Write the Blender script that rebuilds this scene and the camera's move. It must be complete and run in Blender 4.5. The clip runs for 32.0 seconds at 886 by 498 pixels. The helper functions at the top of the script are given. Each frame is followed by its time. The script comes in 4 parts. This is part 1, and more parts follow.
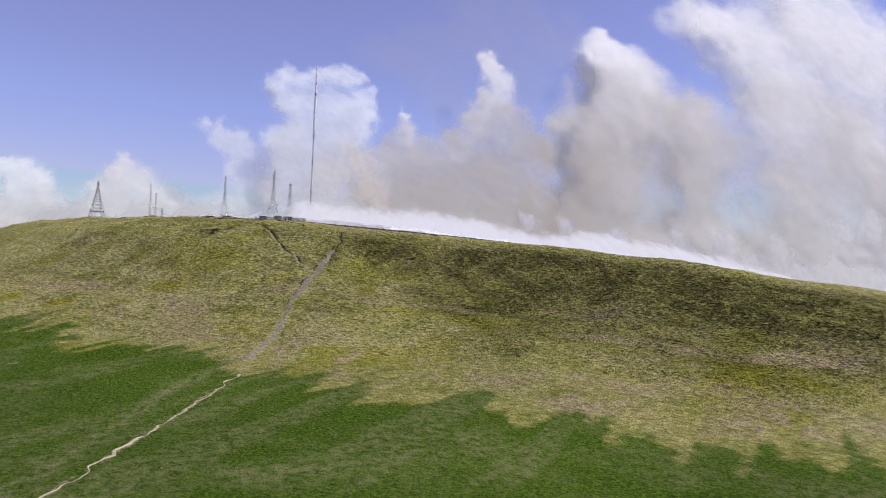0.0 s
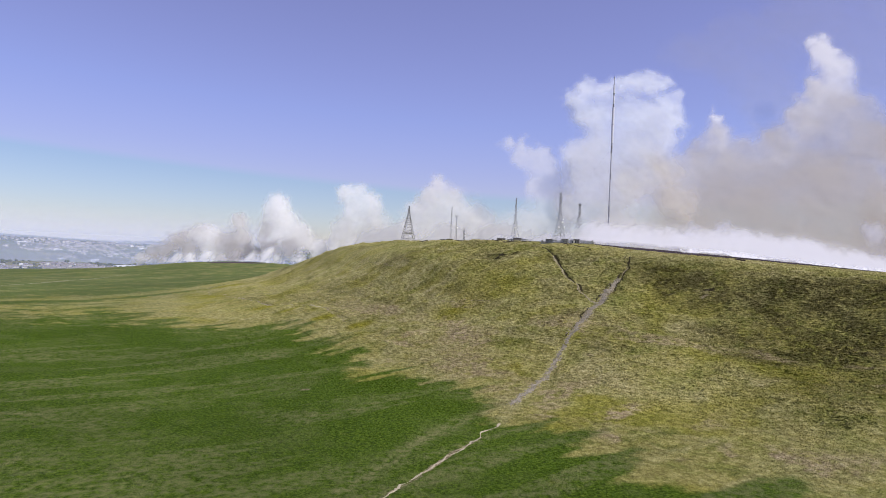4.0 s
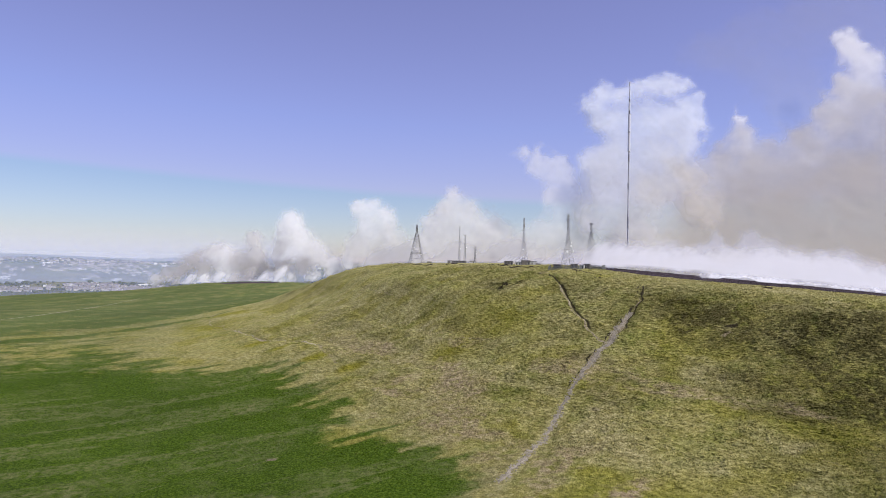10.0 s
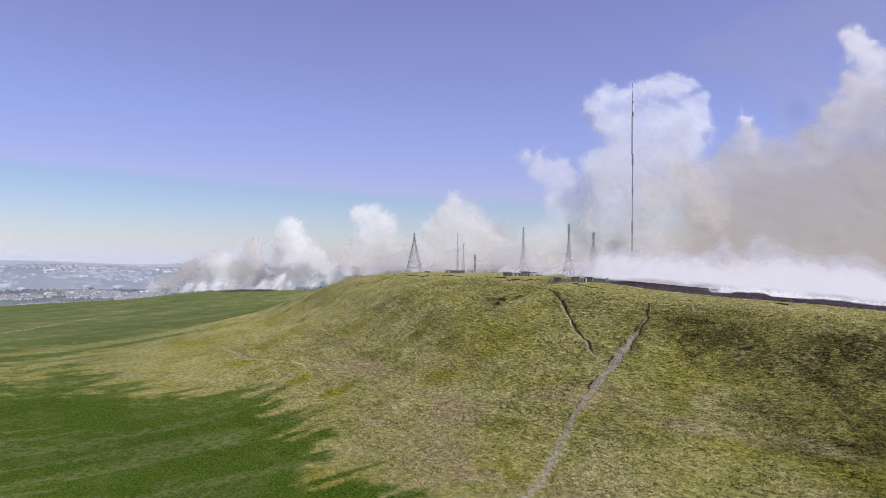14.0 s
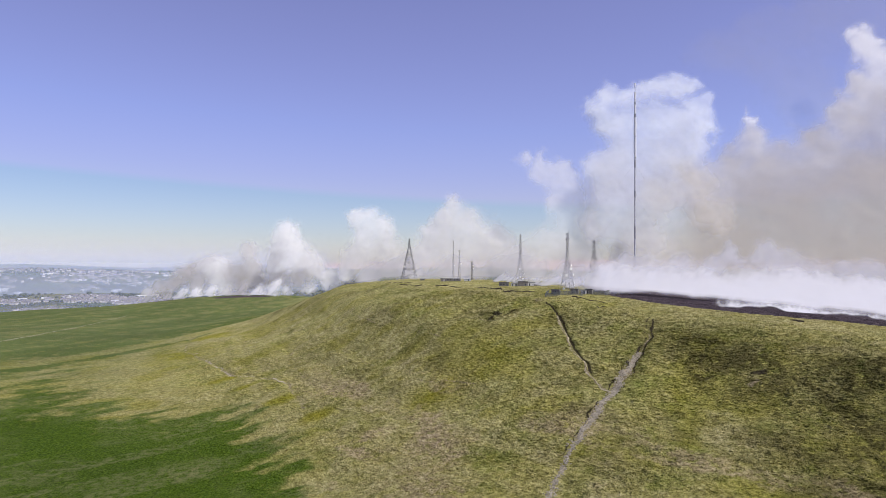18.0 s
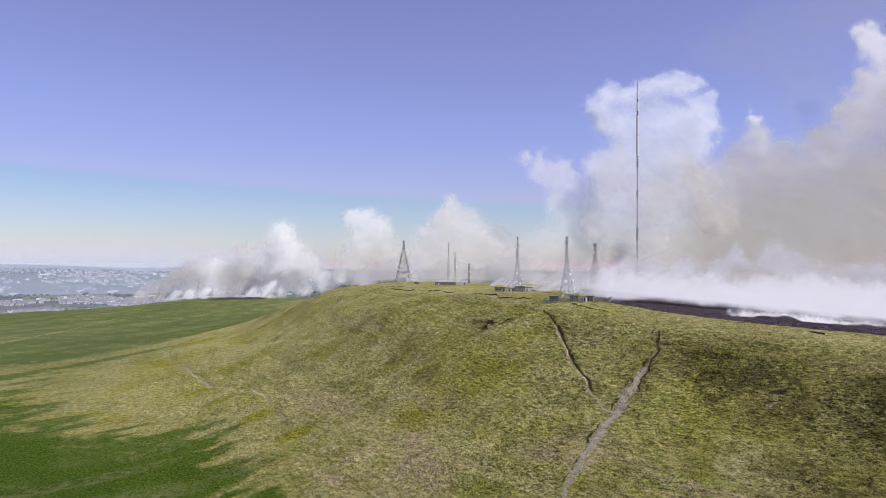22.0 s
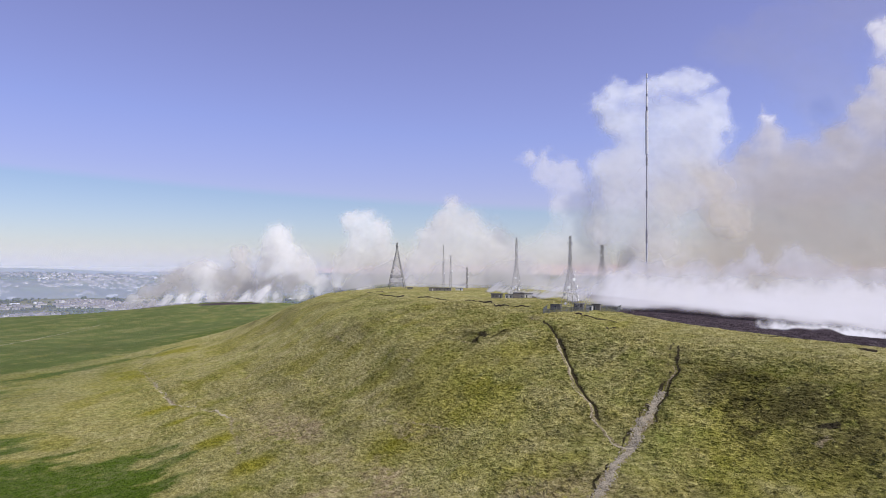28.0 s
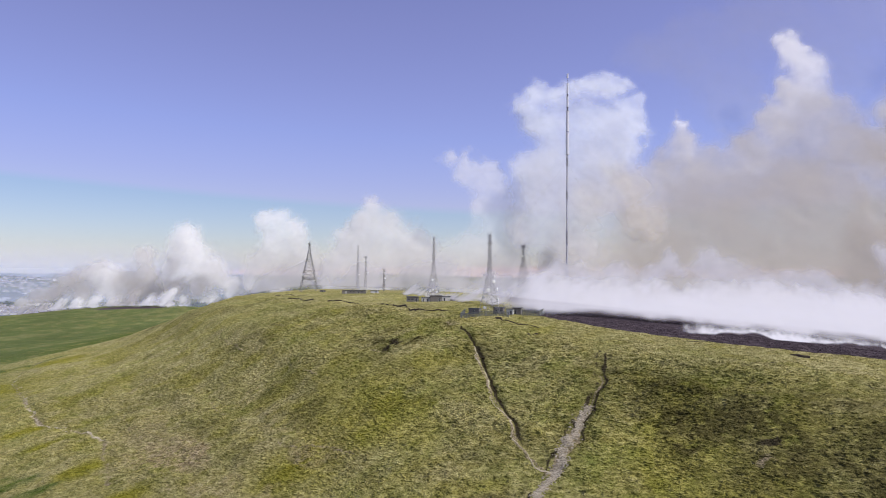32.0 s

→ SHORT TASK
Make an exact copy of all the material, but keep the pictures out of it.

→ TASK RESULT
Write the Blender script that rebuilds this scene and the camera's move. It must be complete and run in Blender 4.5. The clip runs for 32.0 seconds at 886 by 498 pixels. The helper functions at the top of the script are given. Each frame is followed by its time. The script comes in 4 parts. This is part 1, and more parts follow.
0.0 s
4.0 s
10.0 s
14.0 s
18.0 s
22.0 s
28.0 s
32.0 s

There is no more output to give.